**Available data:**
##############################
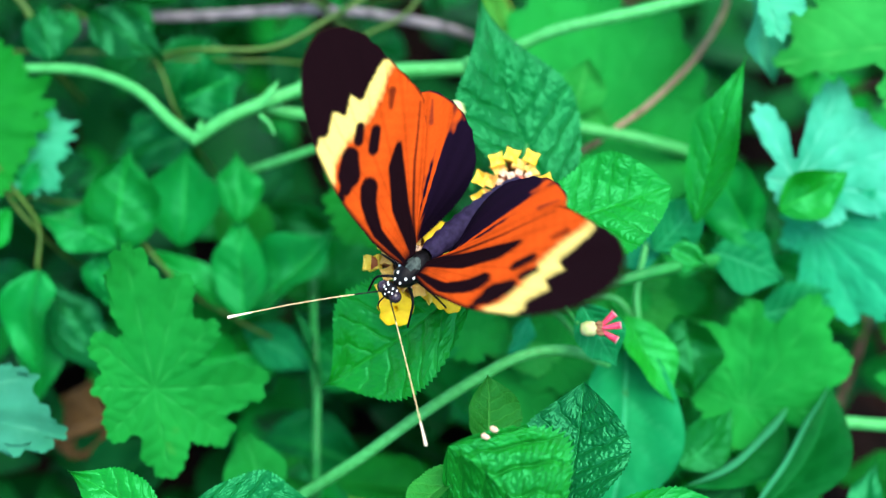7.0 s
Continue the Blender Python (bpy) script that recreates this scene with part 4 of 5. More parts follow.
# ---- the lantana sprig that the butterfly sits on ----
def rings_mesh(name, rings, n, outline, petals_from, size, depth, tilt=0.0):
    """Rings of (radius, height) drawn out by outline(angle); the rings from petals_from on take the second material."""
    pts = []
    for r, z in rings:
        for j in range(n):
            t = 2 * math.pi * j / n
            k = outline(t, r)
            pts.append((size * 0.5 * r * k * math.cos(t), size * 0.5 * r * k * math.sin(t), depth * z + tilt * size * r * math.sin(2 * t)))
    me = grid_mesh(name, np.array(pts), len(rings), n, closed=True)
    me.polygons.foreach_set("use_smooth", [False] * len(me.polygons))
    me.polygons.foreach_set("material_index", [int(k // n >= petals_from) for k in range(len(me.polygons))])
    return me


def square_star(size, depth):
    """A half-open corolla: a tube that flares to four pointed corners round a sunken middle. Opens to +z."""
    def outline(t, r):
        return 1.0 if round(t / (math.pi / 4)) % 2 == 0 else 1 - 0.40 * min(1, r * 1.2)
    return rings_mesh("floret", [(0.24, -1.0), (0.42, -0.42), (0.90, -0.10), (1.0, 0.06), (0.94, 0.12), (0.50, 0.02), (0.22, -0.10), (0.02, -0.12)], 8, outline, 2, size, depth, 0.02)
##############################
**To be done:** Copy the data exactly. Any picture it contains is to be omitted.

**Expected output:**
7.0 s
Continue the Blender Python (bpy) script that recreates this scene with part 4 of 5. More parts follow.
# ---- the lantana sprig that the butterfly sits on ----
def rings_mesh(name, rings, n, outline, petals_from, size, depth, tilt=0.0):
    """Rings of (radius, height) drawn out by outline(angle); the rings from petals_from on take the second material."""
    pts = []
    for r, z in rings:
        for j in range(n):
            t = 2 * math.pi * j / n
            k = outline(t, r)
            pts.append((size * 0.5 * r * k * math.cos(t), size * 0.5 * r * k * math.sin(t), depth * z + tilt * size * r * math.sin(2 * t)))
    me = grid_mesh(name, np.array(pts), len(rings), n, closed=True)
    me.polygons.foreach_set("use_smooth", [False] * len(me.polygons))
    me.polygons.foreach_set("material_index", [int(k // n >= petals_from) for k in range(len(me.polygons))])
    return me


def square_star(size, depth):
    """A half-open corolla: a tube that flares to four pointed corners round a sunken middle. Opens to +z."""
    def outline(t, r):
        return 1.0 if round(t / (math.pi / 4)) % 2 == 0 else 1 - 0.40 * min(1, r * 1.2)
    return rings_mesh("floret", [(0.24, -1.0), (0.42, -0.42), (0.90, -0.10), (1.0, 0.06), (0.94, 0.12), (0.50, 0.02), (0.22, -0.10), (0.02, -0.12)], 8, outline, 2, size, depth, 0.02)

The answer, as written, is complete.